Data shown:
--- start ---

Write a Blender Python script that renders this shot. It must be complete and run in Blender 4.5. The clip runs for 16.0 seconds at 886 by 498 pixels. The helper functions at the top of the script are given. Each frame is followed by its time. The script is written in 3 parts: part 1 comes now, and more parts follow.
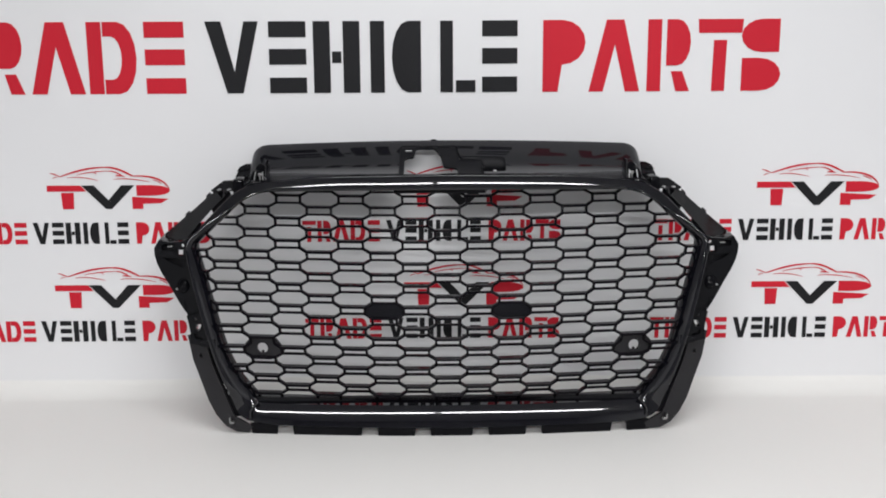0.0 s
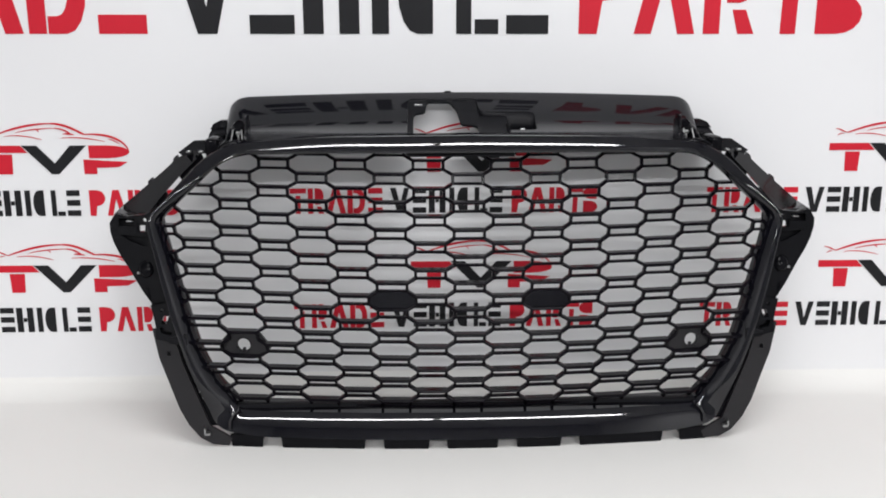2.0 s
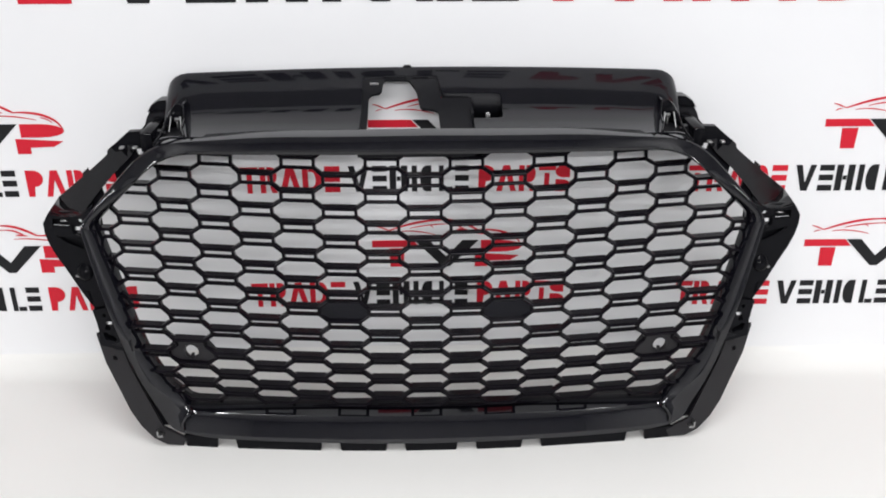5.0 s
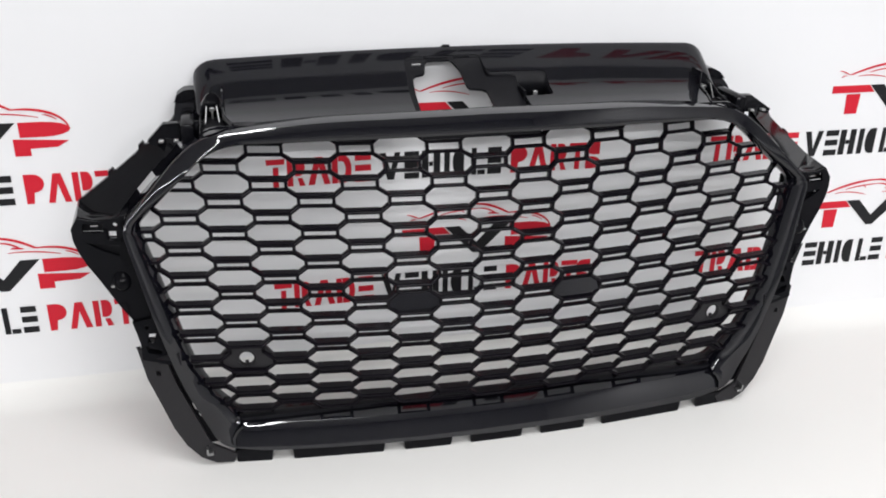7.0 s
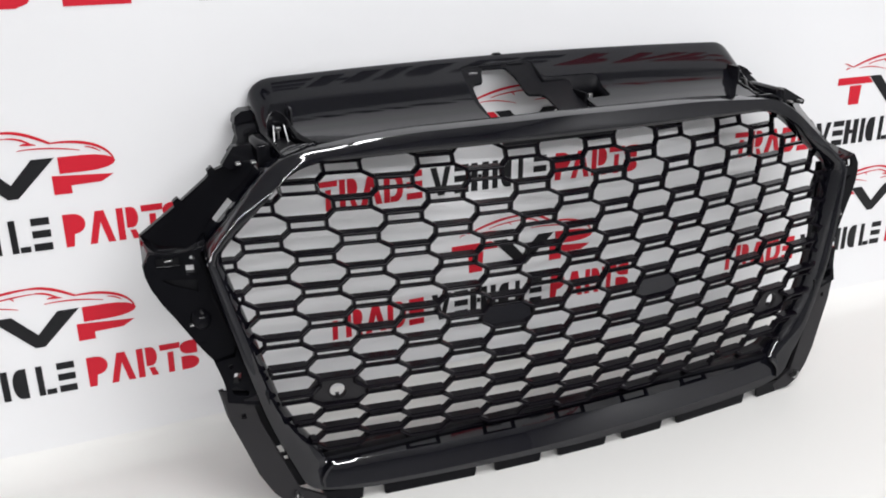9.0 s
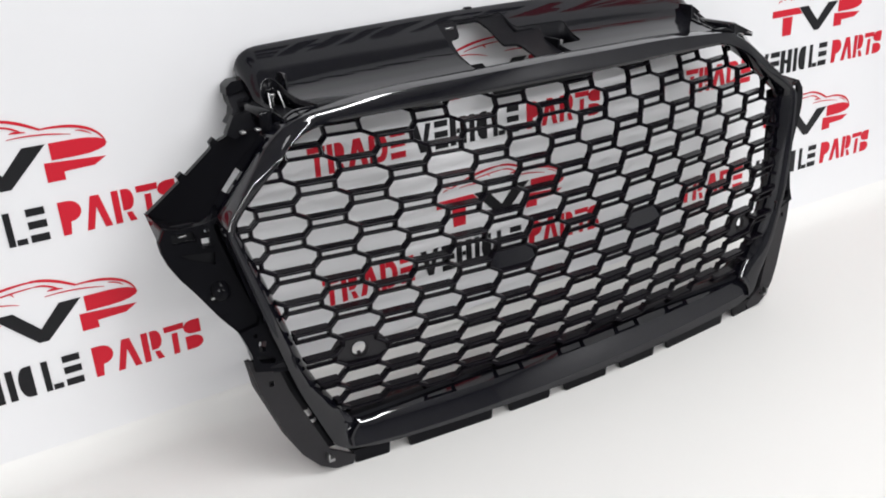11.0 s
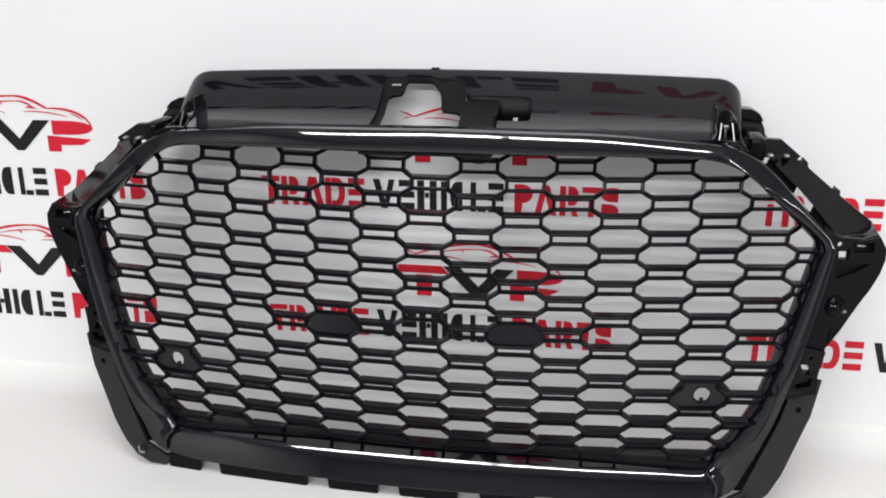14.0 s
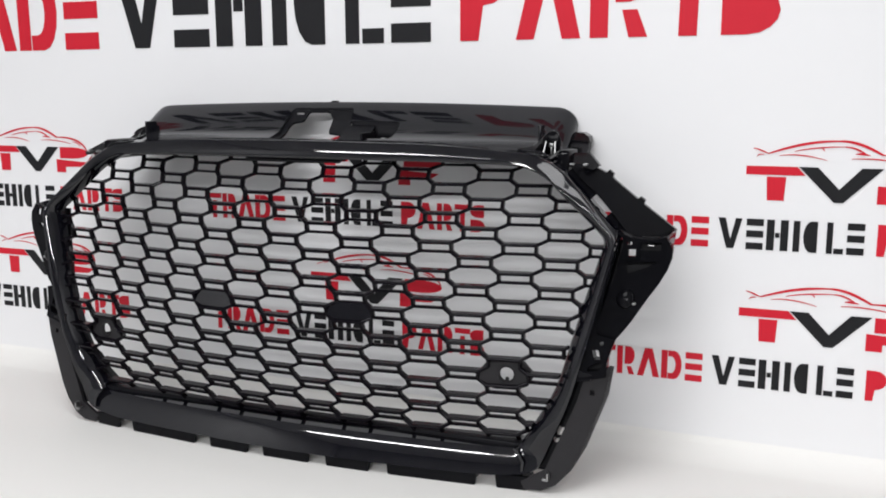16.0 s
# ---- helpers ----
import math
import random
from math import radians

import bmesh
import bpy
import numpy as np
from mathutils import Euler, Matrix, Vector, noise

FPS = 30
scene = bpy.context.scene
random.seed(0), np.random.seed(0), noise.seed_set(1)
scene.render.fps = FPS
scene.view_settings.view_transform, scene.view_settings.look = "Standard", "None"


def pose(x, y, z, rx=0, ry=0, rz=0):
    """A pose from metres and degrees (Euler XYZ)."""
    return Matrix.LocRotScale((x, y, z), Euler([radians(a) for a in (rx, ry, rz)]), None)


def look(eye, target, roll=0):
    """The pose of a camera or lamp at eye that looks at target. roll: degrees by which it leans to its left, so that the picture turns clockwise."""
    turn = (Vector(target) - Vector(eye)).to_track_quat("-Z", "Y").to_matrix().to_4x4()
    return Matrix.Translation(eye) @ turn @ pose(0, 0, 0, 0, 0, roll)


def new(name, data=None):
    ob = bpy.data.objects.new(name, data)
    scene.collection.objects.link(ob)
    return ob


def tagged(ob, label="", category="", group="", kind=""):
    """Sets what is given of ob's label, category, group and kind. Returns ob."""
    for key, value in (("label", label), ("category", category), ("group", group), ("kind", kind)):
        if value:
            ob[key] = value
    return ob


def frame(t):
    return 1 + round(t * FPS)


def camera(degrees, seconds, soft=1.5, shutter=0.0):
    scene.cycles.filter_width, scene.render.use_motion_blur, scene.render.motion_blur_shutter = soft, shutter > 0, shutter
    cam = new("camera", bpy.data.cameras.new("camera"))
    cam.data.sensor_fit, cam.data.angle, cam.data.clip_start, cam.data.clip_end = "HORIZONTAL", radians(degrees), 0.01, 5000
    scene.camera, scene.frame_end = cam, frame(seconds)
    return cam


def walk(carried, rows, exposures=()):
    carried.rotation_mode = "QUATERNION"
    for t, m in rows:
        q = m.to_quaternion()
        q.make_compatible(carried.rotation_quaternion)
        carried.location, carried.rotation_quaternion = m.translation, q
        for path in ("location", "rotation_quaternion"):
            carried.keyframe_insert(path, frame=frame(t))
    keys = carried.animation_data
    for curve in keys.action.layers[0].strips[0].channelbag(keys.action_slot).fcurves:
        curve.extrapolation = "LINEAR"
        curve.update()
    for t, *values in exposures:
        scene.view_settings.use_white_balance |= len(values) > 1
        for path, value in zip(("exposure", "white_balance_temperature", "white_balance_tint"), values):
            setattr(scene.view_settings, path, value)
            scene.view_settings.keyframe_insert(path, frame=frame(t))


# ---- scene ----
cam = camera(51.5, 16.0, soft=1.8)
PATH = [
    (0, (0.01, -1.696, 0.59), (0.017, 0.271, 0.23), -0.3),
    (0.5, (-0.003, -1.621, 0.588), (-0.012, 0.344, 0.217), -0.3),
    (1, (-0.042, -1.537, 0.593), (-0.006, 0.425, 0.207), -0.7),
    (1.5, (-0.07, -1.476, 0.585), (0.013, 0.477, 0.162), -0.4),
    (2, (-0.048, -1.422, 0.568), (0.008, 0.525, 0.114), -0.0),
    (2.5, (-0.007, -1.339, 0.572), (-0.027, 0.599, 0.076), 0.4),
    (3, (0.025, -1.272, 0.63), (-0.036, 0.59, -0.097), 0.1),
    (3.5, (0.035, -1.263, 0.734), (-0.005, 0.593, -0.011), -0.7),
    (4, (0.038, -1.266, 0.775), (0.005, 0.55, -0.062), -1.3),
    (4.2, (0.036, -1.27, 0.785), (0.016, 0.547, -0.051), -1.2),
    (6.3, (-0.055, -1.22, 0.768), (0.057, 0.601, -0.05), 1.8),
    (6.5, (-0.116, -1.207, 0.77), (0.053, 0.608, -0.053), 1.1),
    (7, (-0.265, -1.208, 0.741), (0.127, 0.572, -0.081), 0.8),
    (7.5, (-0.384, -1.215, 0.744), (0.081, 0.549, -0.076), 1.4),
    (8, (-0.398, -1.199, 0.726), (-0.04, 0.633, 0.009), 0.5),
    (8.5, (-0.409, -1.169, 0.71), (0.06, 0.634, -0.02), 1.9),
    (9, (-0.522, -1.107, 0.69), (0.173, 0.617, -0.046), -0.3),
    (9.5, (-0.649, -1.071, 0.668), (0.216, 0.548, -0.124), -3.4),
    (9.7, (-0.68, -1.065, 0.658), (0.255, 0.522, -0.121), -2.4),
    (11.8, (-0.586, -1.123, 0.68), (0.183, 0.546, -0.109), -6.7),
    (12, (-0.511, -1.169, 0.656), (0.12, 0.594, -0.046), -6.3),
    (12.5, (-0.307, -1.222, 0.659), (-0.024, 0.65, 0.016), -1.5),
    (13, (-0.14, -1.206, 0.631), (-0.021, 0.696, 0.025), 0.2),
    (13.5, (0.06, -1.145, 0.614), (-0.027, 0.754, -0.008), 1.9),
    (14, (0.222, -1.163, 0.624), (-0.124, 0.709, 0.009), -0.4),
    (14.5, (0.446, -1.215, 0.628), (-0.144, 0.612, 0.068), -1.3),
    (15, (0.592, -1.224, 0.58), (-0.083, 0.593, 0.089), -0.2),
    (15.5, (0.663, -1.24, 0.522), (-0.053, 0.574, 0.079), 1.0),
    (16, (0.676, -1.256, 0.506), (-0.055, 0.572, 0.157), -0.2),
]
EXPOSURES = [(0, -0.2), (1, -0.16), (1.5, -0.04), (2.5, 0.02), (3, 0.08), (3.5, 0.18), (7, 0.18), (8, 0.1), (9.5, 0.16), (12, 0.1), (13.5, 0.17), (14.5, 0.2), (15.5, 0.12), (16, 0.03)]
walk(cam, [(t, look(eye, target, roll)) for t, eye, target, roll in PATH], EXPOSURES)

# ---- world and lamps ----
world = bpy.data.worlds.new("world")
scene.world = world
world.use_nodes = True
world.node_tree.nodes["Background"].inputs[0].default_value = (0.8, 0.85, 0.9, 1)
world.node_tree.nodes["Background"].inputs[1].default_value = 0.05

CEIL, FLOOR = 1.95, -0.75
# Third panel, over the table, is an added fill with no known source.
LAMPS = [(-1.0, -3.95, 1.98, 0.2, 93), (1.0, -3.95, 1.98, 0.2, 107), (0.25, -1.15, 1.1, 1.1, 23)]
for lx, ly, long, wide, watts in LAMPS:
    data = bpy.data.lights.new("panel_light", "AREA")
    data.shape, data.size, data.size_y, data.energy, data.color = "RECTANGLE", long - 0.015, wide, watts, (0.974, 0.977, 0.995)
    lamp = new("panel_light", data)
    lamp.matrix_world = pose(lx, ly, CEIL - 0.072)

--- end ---

Exercise prompt: Retype the listing exactly. Pictures do not belong in the copy.

Final answer:
Write a Blender Python script that renders this shot. It must be complete and run in Blender 4.5. The clip runs for 16.0 seconds at 886 by 498 pixels. The helper functions at the top of the script are given. Each frame is followed by its time. The script is written in 3 parts: part 1 comes now, and more parts follow.
0.0 s
2.0 s
5.0 s
7.0 s
9.0 s
11.0 s
14.0 s
16.0 s
# ---- helpers ----
import math
import random
from math import radians

import bmesh
import bpy
import numpy as np
from mathutils import Euler, Matrix, Vector, noise

FPS = 30
scene = bpy.context.scene
random.seed(0), np.random.seed(0), noise.seed_set(1)
scene.render.fps = FPS
scene.view_settings.view_transform, scene.view_settings.look = "Standard", "None"


def pose(x, y, z, rx=0, ry=0, rz=0):
    """A pose from metres and degrees (Euler XYZ)."""
    return Matrix.LocRotScale((x, y, z), Euler([radians(a) for a in (rx, ry, rz)]), None)


def look(eye, target, roll=0):
    """The pose of a camera or lamp at eye that looks at target. roll: degrees by which it leans to its left, so that the picture turns clockwise."""
    turn = (Vector(target) - Vector(eye)).to_track_quat("-Z", "Y").to_matrix().to_4x4()
    return Matrix.Translation(eye) @ turn @ pose(0, 0, 0, 0, 0, roll)


def new(name, data=None):
    ob = bpy.data.objects.new(name, data)
    scene.collection.objects.link(ob)
    return ob


def tagged(ob, label="", category="", group="", kind=""):
    """Sets what is given of ob's label, category, group and kind. Returns ob."""
    for key, value in (("label", label), ("category", category), ("group", group), ("kind", kind)):
        if value:
            ob[key] = value
    return ob


def frame(t):
    return 1 + round(t * FPS)


def camera(degrees, seconds, soft=1.5, shutter=0.0):
    scene.cycles.filter_width, scene.render.use_motion_blur, scene.render.motion_blur_shutter = soft, shutter > 0, shutter
    cam = new("camera", bpy.data.cameras.new("camera"))
    cam.data.sensor_fit, cam.data.angle, cam.data.clip_start, cam.data.clip_end = "HORIZONTAL", radians(degrees), 0.01, 5000
    scene.camera, scene.frame_end = cam, frame(seconds)
    return cam


def walk(carried, rows, exposures=()):
    carried.rotation_mode = "QUATERNION"
    for t, m in rows:
        q = m.to_quaternion()
        q.make_compatible(carried.rotation_quaternion)
        carried.location, carried.rotation_quaternion = m.translation, q
        for path in ("location", "rotation_quaternion"):
            carried.keyframe_insert(path, frame=frame(t))
    keys = carried.animation_data
    for curve in keys.action.layers[0].strips[0].channelbag(keys.action_slot).fcurves:
        curve.extrapolation = "LINEAR"
        curve.update()
    for t, *values in exposures:
        scene.view_settings.use_white_balance |= len(values) > 1
        for path, value in zip(("exposure", "white_balance_temperature", "white_balance_tint"), values):
            setattr(scene.view_settings, path, value)
            scene.view_settings.keyframe_insert(path, frame=frame(t))


# ---- scene ----
cam = camera(51.5, 16.0, soft=1.8)
PATH = [
    (0, (0.01, -1.696, 0.59), (0.017, 0.271, 0.23), -0.3),
    (0.5, (-0.003, -1.621, 0.588), (-0.012, 0.344, 0.217), -0.3),
    (1, (-0.042, -1.537, 0.593), (-0.006, 0.425, 0.207), -0.7),
    (1.5, (-0.07, -1.476, 0.585), (0.013, 0.477, 0.162), -0.4),
    (2, (-0.048, -1.422, 0.568), (0.008, 0.525, 0.114), -0.0),
    (2.5, (-0.007, -1.339, 0.572), (-0.027, 0.599, 0.076), 0.4),
    (3, (0.025, -1.272, 0.63), (-0.036, 0.59, -0.097), 0.1),
    (3.5, (0.035, -1.263, 0.734), (-0.005, 0.593, -0.011), -0.7),
    (4, (0.038, -1.266, 0.775), (0.005, 0.55, -0.062), -1.3),
    (4.2, (0.036, -1.27, 0.785), (0.016, 0.547, -0.051), -1.2),
    (6.3, (-0.055, -1.22, 0.768), (0.057, 0.601, -0.05), 1.8),
    (6.5, (-0.116, -1.207, 0.77), (0.053, 0.608, -0.053), 1.1),
    (7, (-0.265, -1.208, 0.741), (0.127, 0.572, -0.081), 0.8),
    (7.5, (-0.384, -1.215, 0.744), (0.081, 0.549, -0.076), 1.4),
    (8, (-0.398, -1.199, 0.726), (-0.04, 0.633, 0.009), 0.5),
    (8.5, (-0.409, -1.169, 0.71), (0.06, 0.634, -0.02), 1.9),
    (9, (-0.522, -1.107, 0.69), (0.173, 0.617, -0.046), -0.3),
    (9.5, (-0.649, -1.071, 0.668), (0.216, 0.548, -0.124), -3.4),
    (9.7, (-0.68, -1.065, 0.658), (0.255, 0.522, -0.121), -2.4),
    (11.8, (-0.586, -1.123, 0.68), (0.183, 0.546, -0.109), -6.7),
    (12, (-0.511, -1.169, 0.656), (0.12, 0.594, -0.046), -6.3),
    (12.5, (-0.307, -1.222, 0.659), (-0.024, 0.65, 0.016), -1.5),
    (13, (-0.14, -1.206, 0.631), (-0.021, 0.696, 0.025), 0.2),
    (13.5, (0.06, -1.145, 0.614), (-0.027, 0.754, -0.008), 1.9),
    (14, (0.222, -1.163, 0.624), (-0.124, 0.709, 0.009), -0.4),
    (14.5, (0.446, -1.215, 0.628), (-0.144, 0.612, 0.068), -1.3),
    (15, (0.592, -1.224, 0.58), (-0.083, 0.593, 0.089), -0.2),
    (15.5, (0.663, -1.24, 0.522), (-0.053, 0.574, 0.079), 1.0),
    (16, (0.676, -1.256, 0.506), (-0.055, 0.572, 0.157), -0.2),
]
EXPOSURES = [(0, -0.2), (1, -0.16), (1.5, -0.04), (2.5, 0.02), (3, 0.08), (3.5, 0.18), (7, 0.18), (8, 0.1), (9.5, 0.16), (12, 0.1), (13.5, 0.17), (14.5, 0.2), (15.5, 0.12), (16, 0.03)]
walk(cam, [(t, look(eye, target, roll)) for t, eye, target, roll in PATH], EXPOSURES)

# ---- world and lamps ----
world = bpy.data.worlds.new("world")
scene.world = world
world.use_nodes = True
world.node_tree.nodes["Background"].inputs[0].default_value = (0.8, 0.85, 0.9, 1)
world.node_tree.nodes["Background"].inputs[1].default_value = 0.05

CEIL, FLOOR = 1.95, -0.75
# Third panel, over the table, is an added fill with no known source.
LAMPS = [(-1.0, -3.95, 1.98, 0.2, 93), (1.0, -3.95, 1.98, 0.2, 107), (0.25, -1.15, 1.1, 1.1, 23)]
for lx, ly, long, wide, watts in LAMPS:
    data = bpy.data.lights.new("panel_light", "AREA")
    data.shape, data.size, data.size_y, data.energy, data.color = "RECTANGLE", long - 0.015, wide, watts, (0.974, 0.977, 0.995)
    lamp = new("panel_light", data)
    lamp.matrix_world = pose(lx, ly, CEIL - 0.072)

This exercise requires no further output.